An earthquake is a natural phenomenon characterized by the shaking of the Earth due to underground movements along faults. Earthquakes release energy stored in the Earth's crust from geological processes. While consistently small earthquakes happen regularly, large quakes can cause significant damage.

The impact of earthquakes isn't limited to the point of origin or epicenter; instead, it spans out to different locations depending on factors like distance, ground composition, and structural elements.
Understanding these events helps communities prepare and respond effectively by reinforcing buildings and infrastructure, and implementing early warning systems.

• Seismologists analyze both the immediate and secondary effects to offer additional protection against potential disasters.

Ground Acceleration

Ground acceleration refers to the rate of change in velocity of ground motion as a result of an earthquake.
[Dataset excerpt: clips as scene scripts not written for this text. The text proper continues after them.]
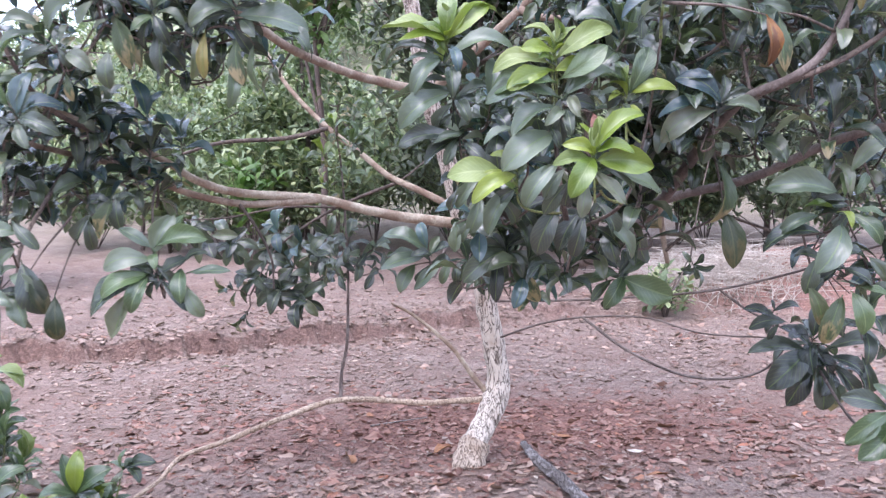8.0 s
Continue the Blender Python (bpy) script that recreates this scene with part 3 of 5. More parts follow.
def rosette(tip, leaves, seed, root=None, parent=None, bark=None):
    """A shoot whose leaves have their own ways: each is its tip, from the shoot's end, and its kind."""
    rng = random.Random(seed)
    tip = Vector(tip)
    root = Vector(root) if root else attach(tip + Vector((0, 0.03, -0.06)))
    mid = root.lerp(tip, 0.6) + Vector((0, 0.02, -0.1 * (root - tip).length - 0.01))
    line = smooth_line([root, mid, tip], 6)
    m = len(line)
    thick = 0.003 + 0.004 * min(1.0, (root - tip).length)
    v, f = tube(line, [thick + (0.003 - thick) * k / (m - 1) for k in range(m)], 6)
    ob = part("shoot", mesh_of("shoot", v, f, bark or BARK_TWIG), parent or TREE)
    if parent is None:
        LIMB_POINTS.extend((p, 0.003) for p in line[3:])
    usual = sum(Vector(q[:3]).length for q in leaves) / len(leaves)
    for k in range(2):
        w = 1.0 + k * 1.2 + rng.uniform(-0.4, 0.4)
        reach = usual * rng.uniform(0.7, 0.95)
        leaves = [*leaves, (reach * math.cos(w), reach * math.sin(w), reach * rng.uniform(-0.3, 0.3), M)]
    for dx, dy, dz, kind in leaves:
        way = Vector((dx, dy, dz))
        up = Vector((rng.uniform(-0.35, 0.35), -0.3 + rng.uniform(-0.3, 0.2), 1.0))
        leaf = new("leaf", leaf_mesh(kind, rng.randrange(12)))
        leaf.parent = ob
        leaf.matrix_basis = aim(tip - Vector((0, 0, 0.02 * rng.random())), way, up, min(0.20, way.length * 1.02))
    return ob


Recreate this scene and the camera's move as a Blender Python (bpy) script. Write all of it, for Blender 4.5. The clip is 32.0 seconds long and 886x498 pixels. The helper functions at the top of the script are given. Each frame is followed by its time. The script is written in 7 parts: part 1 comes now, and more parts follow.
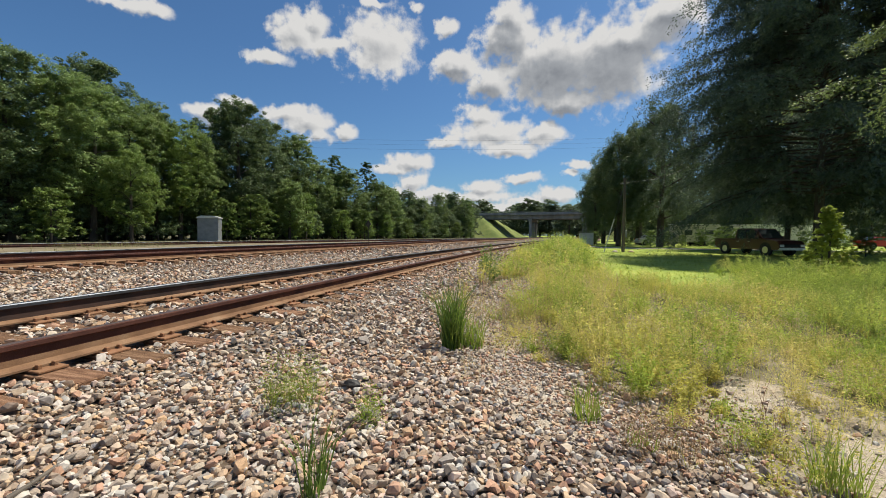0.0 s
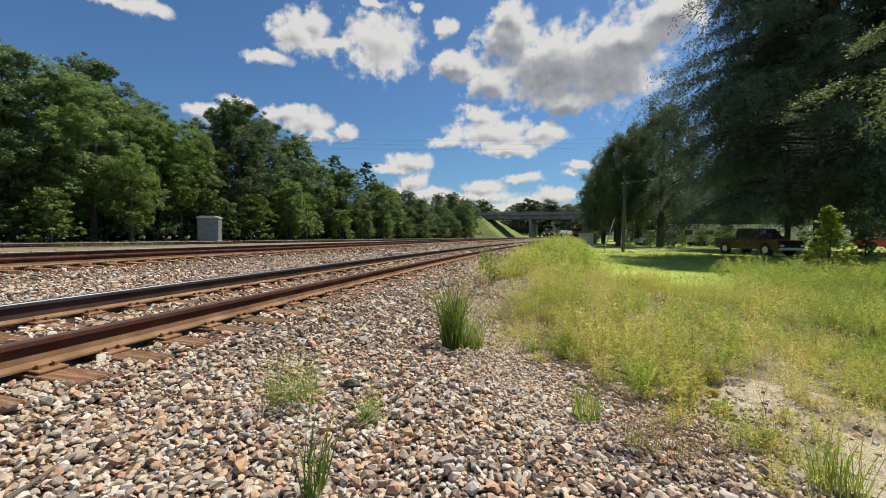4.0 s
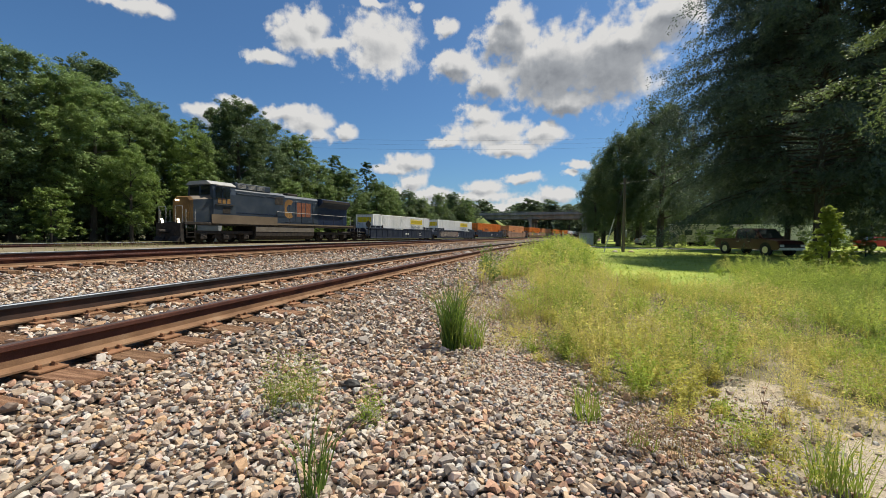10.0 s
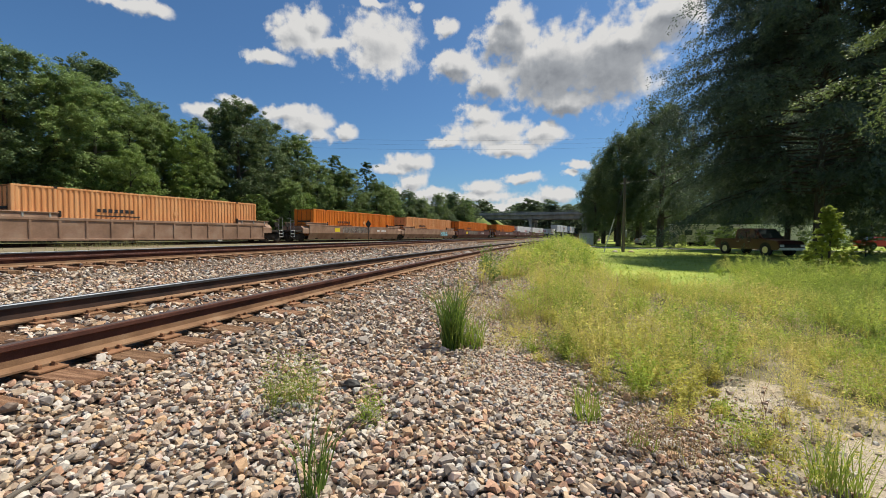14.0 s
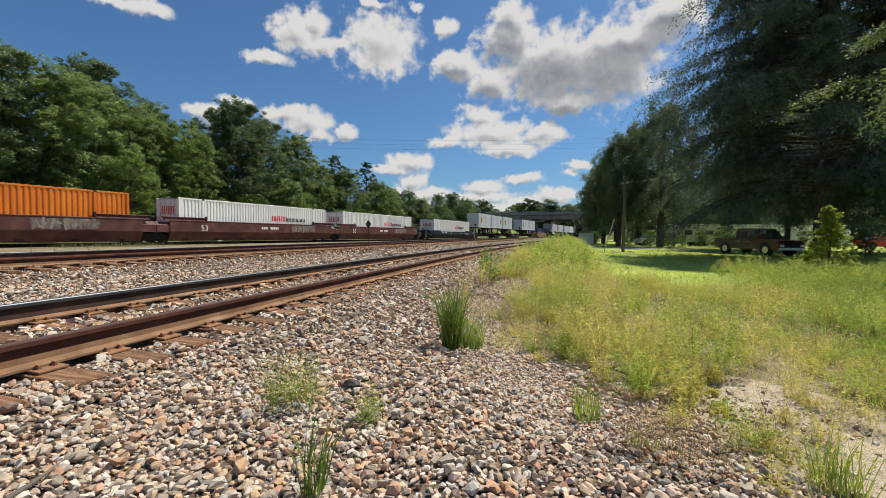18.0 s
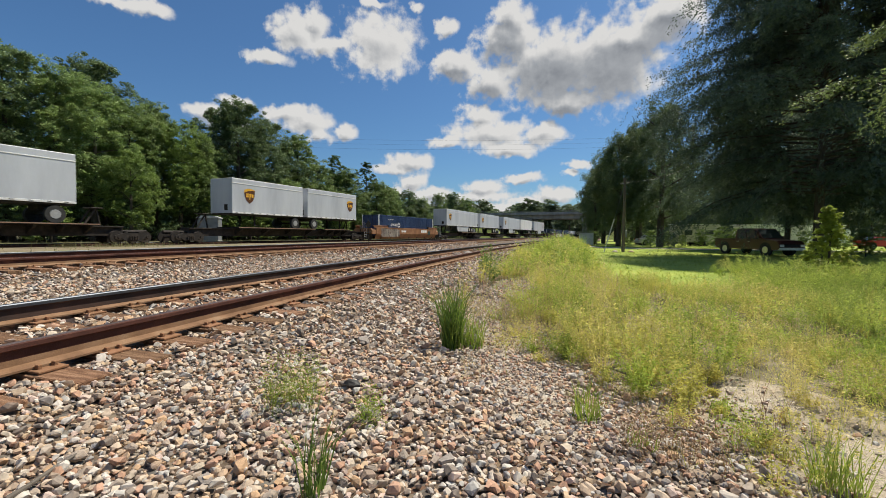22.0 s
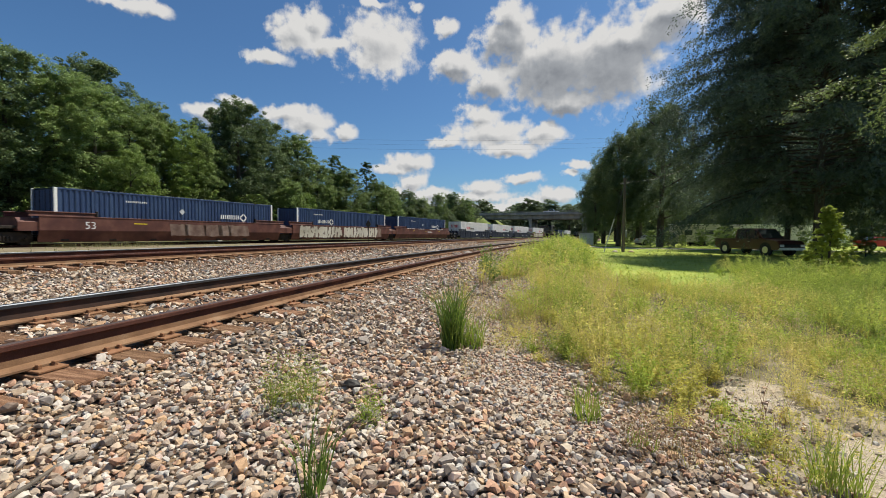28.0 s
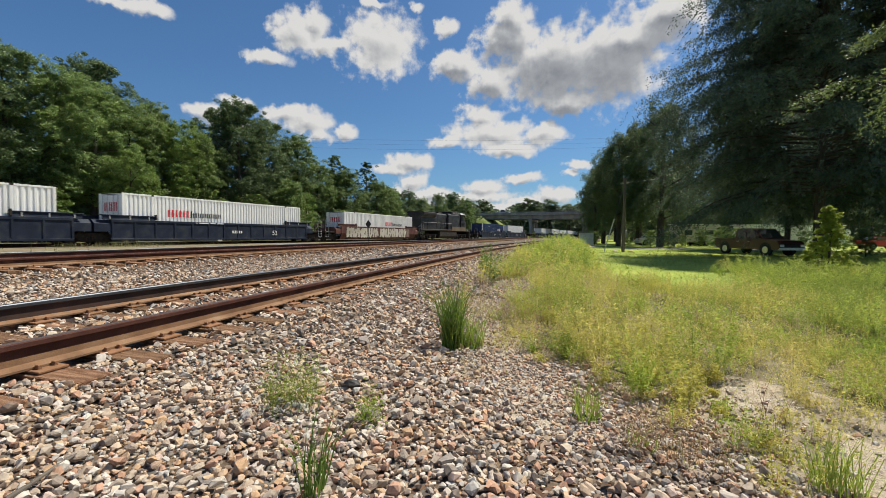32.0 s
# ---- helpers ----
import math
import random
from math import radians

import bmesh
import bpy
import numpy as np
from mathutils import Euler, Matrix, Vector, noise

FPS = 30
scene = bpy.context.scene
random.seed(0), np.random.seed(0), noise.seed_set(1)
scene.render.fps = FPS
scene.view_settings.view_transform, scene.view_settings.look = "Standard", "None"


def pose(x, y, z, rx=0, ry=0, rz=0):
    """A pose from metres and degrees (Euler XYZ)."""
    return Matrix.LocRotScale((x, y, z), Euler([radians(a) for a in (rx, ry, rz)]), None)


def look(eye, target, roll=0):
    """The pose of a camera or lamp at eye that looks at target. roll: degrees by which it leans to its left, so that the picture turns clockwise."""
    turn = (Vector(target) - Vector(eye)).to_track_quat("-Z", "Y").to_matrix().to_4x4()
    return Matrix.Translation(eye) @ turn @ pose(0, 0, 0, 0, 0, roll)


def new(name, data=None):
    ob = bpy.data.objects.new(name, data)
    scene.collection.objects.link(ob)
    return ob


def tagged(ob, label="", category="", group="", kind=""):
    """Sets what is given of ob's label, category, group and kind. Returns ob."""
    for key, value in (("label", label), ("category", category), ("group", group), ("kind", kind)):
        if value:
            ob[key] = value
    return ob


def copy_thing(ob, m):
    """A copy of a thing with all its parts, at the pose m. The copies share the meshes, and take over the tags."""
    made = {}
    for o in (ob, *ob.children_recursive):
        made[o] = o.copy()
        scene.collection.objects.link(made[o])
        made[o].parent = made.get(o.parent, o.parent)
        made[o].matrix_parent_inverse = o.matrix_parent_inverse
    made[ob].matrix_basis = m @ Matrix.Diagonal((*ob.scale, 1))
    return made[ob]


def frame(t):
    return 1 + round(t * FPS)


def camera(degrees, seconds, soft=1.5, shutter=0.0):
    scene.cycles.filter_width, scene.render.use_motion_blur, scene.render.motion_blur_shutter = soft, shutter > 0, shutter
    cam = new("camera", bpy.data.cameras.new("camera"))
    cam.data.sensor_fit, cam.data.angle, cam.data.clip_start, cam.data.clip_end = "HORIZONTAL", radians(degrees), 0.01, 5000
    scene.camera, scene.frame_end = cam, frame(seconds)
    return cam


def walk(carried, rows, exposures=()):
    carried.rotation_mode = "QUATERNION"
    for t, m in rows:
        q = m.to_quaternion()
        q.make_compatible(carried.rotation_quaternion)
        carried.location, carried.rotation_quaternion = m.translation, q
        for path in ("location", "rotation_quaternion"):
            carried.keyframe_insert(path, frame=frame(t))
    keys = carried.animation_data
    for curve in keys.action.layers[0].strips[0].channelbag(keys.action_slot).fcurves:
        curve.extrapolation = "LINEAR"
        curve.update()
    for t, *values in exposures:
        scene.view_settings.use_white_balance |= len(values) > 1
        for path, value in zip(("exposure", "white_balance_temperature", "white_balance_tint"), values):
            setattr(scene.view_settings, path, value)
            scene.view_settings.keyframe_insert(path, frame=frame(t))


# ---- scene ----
# The place: three railway tracks, a gravel shoulder and a weedy field, a freight train on the far track.
# z = 0 is the rail top of the nearest track; y runs along that track.
EYE = (0.0, 0.0, 0.731)
cam = camera(91.95, 32.0, soft=0.5, shutter=0.08)
AIM = look(EYE, (-22.80, 97.31, 0.731 - 3.284), 0.44)
walk(cam, [(0.0, AIM), (32.0, AIM)])

# ---- light ----
SUN_AZ, SUN_EL = 41.0, 59.0          # degrees right of +y, above the horizon
sun_dir = Vector((math.sin(radians(SUN_AZ)) * math.cos(radians(SUN_EL)),
                  math.cos(radians(SUN_AZ)) * math.cos(radians(SUN_EL)), math.sin(radians(SUN_EL))))
sun_data = bpy.data.lights.new("sun", "SUN")
sun_data.energy, sun_data.angle, sun_data.color = 5.0, radians(0.53), (1.0, 0.935, 0.79)
sun = new("sun", sun_data)
sun.matrix_world = look(sun_dir * 100, (0, 0, 0))
scene.view_settings.exposure = 0.27

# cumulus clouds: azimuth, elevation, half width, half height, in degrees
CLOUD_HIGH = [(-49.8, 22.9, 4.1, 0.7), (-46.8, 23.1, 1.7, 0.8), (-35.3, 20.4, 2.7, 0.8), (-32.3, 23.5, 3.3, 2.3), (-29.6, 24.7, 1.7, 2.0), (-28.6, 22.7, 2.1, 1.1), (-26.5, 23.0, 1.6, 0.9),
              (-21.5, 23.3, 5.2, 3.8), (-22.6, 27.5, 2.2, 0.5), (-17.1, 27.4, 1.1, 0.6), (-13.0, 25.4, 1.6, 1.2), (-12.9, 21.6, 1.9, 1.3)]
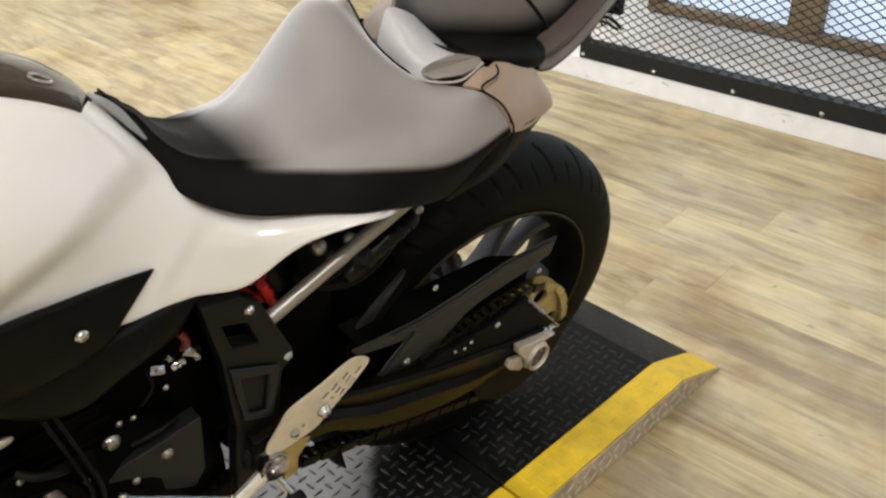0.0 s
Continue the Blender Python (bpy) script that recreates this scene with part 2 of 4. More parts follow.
M_PILLION = pillion_mat()
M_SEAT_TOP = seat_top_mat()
M_SEAT_SIDE = mat("seat_side_vinyl", (0.0038, 0.004, 0.0037), 0.5, spec=0.08, var=0.12, scale=60, bump=0.25, bscale=900)
M_BLACK = mat("black_plastic", (0.0027, 0.003, 0.0027), 0.42, spec=0.085, var=0.25, scale=50, bump=0.12, bscale=700)
M_GLOSS = mat("gloss_black", (0.002, 0.002, 0.002), 0.32, var=0.2, scale=30, spec=0.2)
M_INTAKE = mat("satin_intake", (0.0055, 0.0057, 0.0055), 0.24, var=0.2, scale=30, spec=0.28)
M_PAD = mat("smoked_gel", (0.035, 0.028, 0.02), 0.06, var=0.1, scale=20, coat=0.2, spec=0.4, rvar=0.3)
M_GREY = mat("grey_plastic", (0.43, 0.43, 0.455), 0.32, var=0.06, scale=40)
M_TAIL = mat("satin_tail_plastic", (0.27, 0.19, 0.135), 0.4, var=0.08, scale=40)
M_FRAME = mat("black_frame_paint", (0.0045, 0.0047, 0.0047), 0.36, spec=0.15, var=0.2, scale=50, bump=0.1, bscale=400)
M_ARM = mat("swingarm_paint", (0.0038, 0.0031, 0.0013), 0.3, spec=0.06, var=0.25, scale=30, bump=0.08, bscale=300)
M_RIMPANEL = mat("satin_frame_rim", (0.009, 0.0096, 0.0102), 0.38, spec=0.22, var=0.2, scale=50)
M_ENG = mat("engine_black", (0.001, 0.001, 0.001), 0.5, spec=0.03, var=0.3, scale=60, bump=0.3, bscale=300)
M_ALU = mat("brushed_aluminium", (0.72, 0.68, 0.6), 0.4, 0.7, var=0.12, scale=80, bump=0.1, bscale=600)
M_AXLE = mat("dull_cast_aluminium", (0.47, 0.42, 0.35), 0.42, 0.6, var=0.18, scale=80, bump=0.15, bscale=500)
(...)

It gives a clearer picture of how much a structure or area will physically move during a quake.

Seismologists often express ground acceleration as a percentage of \(g\), the acceleration due to gravity. In the given problem, an acceleration of at least \(5\%\) of \(g\) defines a major earthquake.

This metric is crucial because it directly impacts how we construct buildings and infrastructure in earthquake-prone areas. Calculating probable ground accelerations helps engineers design and reinforce structures to withstand potential shocks, thereby reducing risks to human life and property.

• By incorporating these calculations, seismic standards are established ensuring structural safety and resilience.